Duress Law Law and Legal Definition
In criminal law, duress is a defense to a crime if the defendant was compelled or coerced to commit the crime by some human agency, prior to a safe avenue of escape being available, under a threat of serious imminent harm to the defendant or others, and the crime is of a lesser magnitude than the harm threatened. Duress consists of threatening conduct which produced the following three elements in the accused:
- a reasonable fear;
- the fear must be of an immediate [imminent] harm; and,
- that harm must be death or serious bodily harm).
Duress is a also a defense asserted against enforcement of a contract. It is an illegal actual or a threatened violence or restraint of someone, to compel him to enter into a contract, or to excuse performance of a contract. A legal constraint, or the threats only of doing that which the party using them had a right to do, does not invalidate the contract.

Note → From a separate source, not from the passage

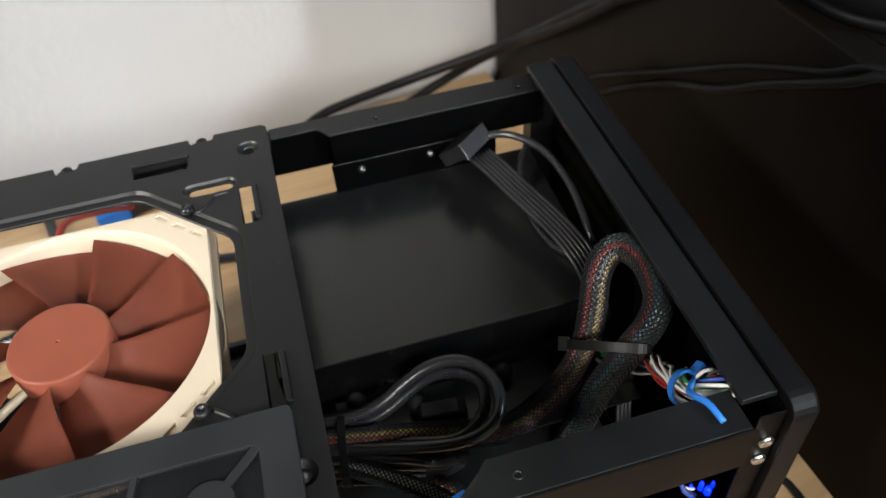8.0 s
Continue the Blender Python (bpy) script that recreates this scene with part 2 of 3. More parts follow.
structure("wall_back", boxes((-2.2, 1.6, 0.0, 0.12, -0.75, 1.75)), WALL_PAINT, "plain white painted wall behind the desk", "wall")
# opening in the unseen left wall is made up for the fill lamp
structure("wall_left", boxes((-2.32, -2.2, -2.7, -1.15, -0.75, 1.75), (-2.32, -2.2, -0.65, 0.12, -0.75, 1.75), (-2.32, -2.2, -1.15, -0.65, -0.75, 1.0), (-2.32, -2.2, -1.15, -0.65, 1.5, 1.75)), WALL_PAINT, "white painted side wall with a window opening", "wall")
structure("wall_right", boxes((1.6, 1.72, -2.7, -2.25, -0.75, 1.75), (1.6, 1.72, -1.13, 0.12, -0.75, 1.75), (1.6, 1.72, -2.25, -1.13, -0.75, 1.35), (1.6, 1.72, -2.25, -1.13, 1.72, 1.75)), WALL_PAINT, "white painted side wall with a window opening", "wall")
structure("wall_front", boxes((-2.2, -0.5, -2.52, -2.4, -0.75, 1.75), (1.1, 1.6, -2.52, -2.4, -0.75, 1.75),
                              (-0.5, 1.1, -2.52, -2.4, -0.75, 0.2), (-0.5, 1.1, -2.52, -2.4, 1.68, 1.75)), WALL_PAINT, "white painted wall with a window opening", "wall")
structure("floor", boxes((-2.2, 1.6, -2.7, 0.0, -0.8, -0.75)), FLOOR_WOOD, "brown wooden floor boards", "floor")
structure("ceiling", boxes((-2.32, 1.72, -2.82, 0.12, 1.75, 1.8)), CEILING_PAINT, "plain white ceiling", "ceiling")
window = thing("window_1", "white framed window letting daylight in", "window", kind="structure")
window.matrix_basis = ROOM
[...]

Duress is usually asserted in a defendant's answer to a complaint seeking to enforce a contract. It may also be a reason for a person to seek a declaratory judgment to declare a contract void or unenforceable. Many states have enacted laws, which vary by state, allowing a buyer to cancel certain types of consumer contracts, such as those solicited at their home, within a certain number of days after signing. These laws are typically motivated by concerns over high-pressure sales tactics which fall short of duress, but usually allow cancellation for any reason if the cancellation is made within the guidelines of the law.